● **What to produce**
In your copy, leave out the pictures; write out all the data exactly.

● **Available data**
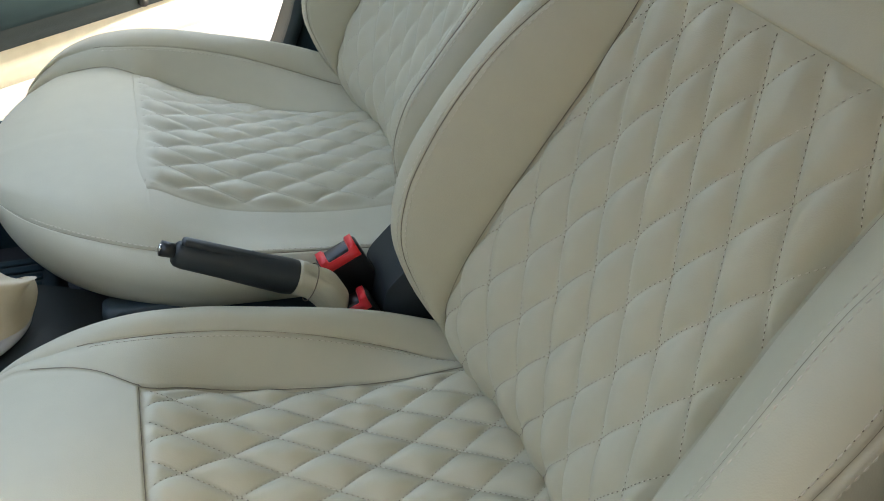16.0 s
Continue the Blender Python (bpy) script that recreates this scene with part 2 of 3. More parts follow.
def back_section(v, side="far"):
    """Half a section of the backrest. far: plump bolster; near: narrower hollow and upright flank;
    bare: no seam beside the quilting, one seam along the edge up to the top; slim: a flatter far bolster."""
    n0 = back_base(v)
    roll = n0 if v < 0 else 0.0
    bare, near = side == "bare", side == "near"
    vo = float((valley_near_of if near else valley_of)(v)[0])
    pull = float(pull_of(v)[0])
    eo, en = edge_of(v)
    if near:
        eo = eo - 0.005 * pull
    if side == "slim":
        eo = eo - 0.018 * pull
    en += roll * 0.6
    vo = min(vo, float(eo) - 0.012)
    if v < 0:
        ro, rn = ridge_of(v)
        rn += roll * 0.8
        nv = n0 + 0.004 * min(1, -v / 0.15) - 0.003 * min(1, -v / 0.02) + dish(vo, v)
        if near:
            ro, nv = ro - 0.012 * pull, nv - 0.006 * min(1, -v / 0.08)
        if side == "slim":
            ro = ro - 0.012 * pull
        if bare:
            ro, rn = vo + (eo - vo) * 0.5, nv + (en - nv) * (0.5 - 0.08 * min(1, -v / 0.1))
    else:
        w = min(v / 0.035, 1)
        w = w * w * (3 - 2 * w)
        ro = 0.158 + (min(vo + 0.005, float(eo) - 0.006) - 0.158) * w
        rn = n0 + (en - n0) * (ro - vo) / (eo - vo)
        nv = n0
    seam_v = 0.0 if bare else (0.0019 if v < 0 else 0.0010) if v < 0.187 else 0.0
    flare = 0.036 if v < 0.17 else max(0.036 - (v - 0.17) * 0.35, 0.012)
    if v < -0.40:
        flare = max(0.036 - (-0.40 - v) * 0.4, 0.008)
    if near:
        flare = min(flare, 0.014 + 0.022 * (1 - pull))
    if side == "slim":
        flare = min(flare, 0.016 + 0.020 * (1 - pull))
    sn = en - 0.06 if v < 0 else en - 0.06 + 0.03 * min(v / 0.15, 1)
    st = [(0, n0), (vo, nv), (ro, rn), (eo, en), (eo + flare, max(sn, -0.06)), (eo + flare * 0.2, -0.092), (0, -0.096)]
    low = min(max(-v / 0.08, 0), 1)
    bow = [0.0, 0.004 * low, 0.008 * low if v < 0 else min(0.004 * min(v / 0.06, 1), 0.12 * max(eo - ro, 0)), 0.012 - 0.002 * low, 0.008, 0.003]
    pts, marks = half_section(st, bow, [0, seam_v, 0.0018 if v < -0.004 and not bare else 0, 0.0025 * min(max((0.05 - v) / 0.05, 0), 1) if bare else 0.0025 if v < -0.03 else 0, 0, 0, 0])
    if v < -0.0005:
        a = pts[: marks[1], 0]
        hollow = np.array([dish(u, v) for u in a]) - dish(vo, v) * a / vo
        lip = 0.006 * min(1, -v / 0.08) * (np.clip((a - vo + 0.03) / 0.03, 0, 1) - a / vo) if near else 0.0
        pts[: marks[1], 1] += hollow - lip - 0.006 * np.clip((vo - a - (0.012 if bare else 0)) / 0.01, 0, 1) * (min(1, max(-v - 0.010, 0) / 0.012) if bare or side == "slim" else 1)
    if abs(v) < 0.0004 and not bare and side != "slim":
        pts[: marks[1], 1] -= 0.0015
    lo, hi = marks[3] + 3, marks[5] + 4
    for _ in range(40 if near else 0):
        pts[lo:hi] += 0.5 * ((pts[lo - 1 : hi - 1] + pts[lo + 1 : hi + 1]) / 2 - pts[lo:hi])
    # roll over at the top
    if v > 0.15:
        over = min((v - 0.15) / 0.0635, 1.0)
        inset = 0.046 * (1 - math.sqrt(max(1 - over * over, 0)))
        c = -0.045
        pts[:, 1] = np.where(pts[:, 1] > c, np.maximum(pts[:, 1] - inset, c + 0.0005), np.minimum(pts[:, 1] + inset, c))
    if abs(v - TOP_SEAM) < 0.0004:
        pts[: marks[2], 1] -= 0.0022
    return pts, marks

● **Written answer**
16.0 s
Continue the Blender Python (bpy) script that recreates this scene with part 2 of 3. More parts follow.
def back_section(v, side="far"):
    """Half a section of the backrest. far: plump bolster; near: narrower hollow and upright flank;
    bare: no seam beside the quilting, one seam along the edge up to the top; slim: a flatter far bolster."""
    n0 = back_base(v)
    roll = n0 if v < 0 else 0.0
    bare, near = side == "bare", side == "near"
    vo = float((valley_near_of if near else valley_of)(v)[0])
    pull = float(pull_of(v)[0])
    eo, en = edge_of(v)
    if near:
        eo = eo - 0.005 * pull
    if side == "slim":
        eo = eo - 0.018 * pull
    en += roll * 0.6
    vo = min(vo, float(eo) - 0.012)
    if v < 0:
        ro, rn = ridge_of(v)
        rn += roll * 0.8
        nv = n0 + 0.004 * min(1, -v / 0.15) - 0.003 * min(1, -v / 0.02) + dish(vo, v)
        if near:
            ro, nv = ro - 0.012 * pull, nv - 0.006 * min(1, -v / 0.08)
        if side == "slim":
            ro = ro - 0.012 * pull
        if bare:
            ro, rn = vo + (eo - vo) * 0.5, nv + (en - nv) * (0.5 - 0.08 * min(1, -v / 0.1))
    else:
        w = min(v / 0.035, 1)
        w = w * w * (3 - 2 * w)
        ro = 0.158 + (min(vo + 0.005, float(eo) - 0.006) - 0.158) * w
        rn = n0 + (en - n0) * (ro - vo) / (eo - vo)
        nv = n0
    seam_v = 0.0 if bare else (0.0019 if v < 0 else 0.0010) if v < 0.187 else 0.0
    flare = 0.036 if v < 0.17 else max(0.036 - (v - 0.17) * 0.35, 0.012)
    if v < -0.40:
        flare = max(0.036 - (-0.40 - v) * 0.4, 0.008)
    if near:
        flare = min(flare, 0.014 + 0.022 * (1 - pull))
    if side == "slim":
        flare = min(flare, 0.016 + 0.020 * (1 - pull))
    sn = en - 0.06 if v < 0 else en - 0.06 + 0.03 * min(v / 0.15, 1)
    st = [(0, n0), (vo, nv), (ro, rn), (eo, en), (eo + flare, max(sn, -0.06)), (eo + flare * 0.2, -0.092), (0, -0.096)]
    low = min(max(-v / 0.08, 0), 1)
    bow = [0.0, 0.004 * low, 0.008 * low if v < 0 else min(0.004 * min(v / 0.06, 1), 0.12 * max(eo - ro, 0)), 0.012 - 0.002 * low, 0.008, 0.003]
    pts, marks = half_section(st, bow, [0, seam_v, 0.0018 if v < -0.004 and not bare else 0, 0.0025 * min(max((0.05 - v) / 0.05, 0), 1) if bare else 0.0025 if v < -0.03 else 0, 0, 0, 0])
    if v < -0.0005:
        a = pts[: marks[1], 0]
        hollow = np.array([dish(u, v) for u in a]) - dish(vo, v) * a / vo
        lip = 0.006 * min(1, -v / 0.08) * (np.clip((a - vo + 0.03) / 0.03, 0, 1) - a / vo) if near else 0.0
        pts[: marks[1], 1] += hollow - lip - 0.006 * np.clip((vo - a - (0.012 if bare else 0)) / 0.01, 0, 1) * (min(1, max(-v - 0.010, 0) / 0.012) if bare or side == "slim" else 1)
    if abs(v) < 0.0004 and not bare and side != "slim":
        pts[: marks[1], 1] -= 0.0015
    lo, hi = marks[3] + 3, marks[5] + 4
    for _ in range(40 if near else 0):
        pts[lo:hi] += 0.5 * ((pts[lo - 1 : hi - 1] + pts[lo + 1 : hi + 1]) / 2 - pts[lo:hi])
    # roll over at the top
    if v > 0.15:
        over = min((v - 0.15) / 0.0635, 1.0)
        inset = 0.046 * (1 - math.sqrt(max(1 - over * over, 0)))
        c = -0.045
        pts[:, 1] = np.where(pts[:, 1] > c, np.maximum(pts[:, 1] - inset, c + 0.0005), np.minimum(pts[:, 1] + inset, c))
    if abs(v - TOP_SEAM) < 0.0004:
        pts[: marks[2], 1] -= 0.0022
    return pts, marks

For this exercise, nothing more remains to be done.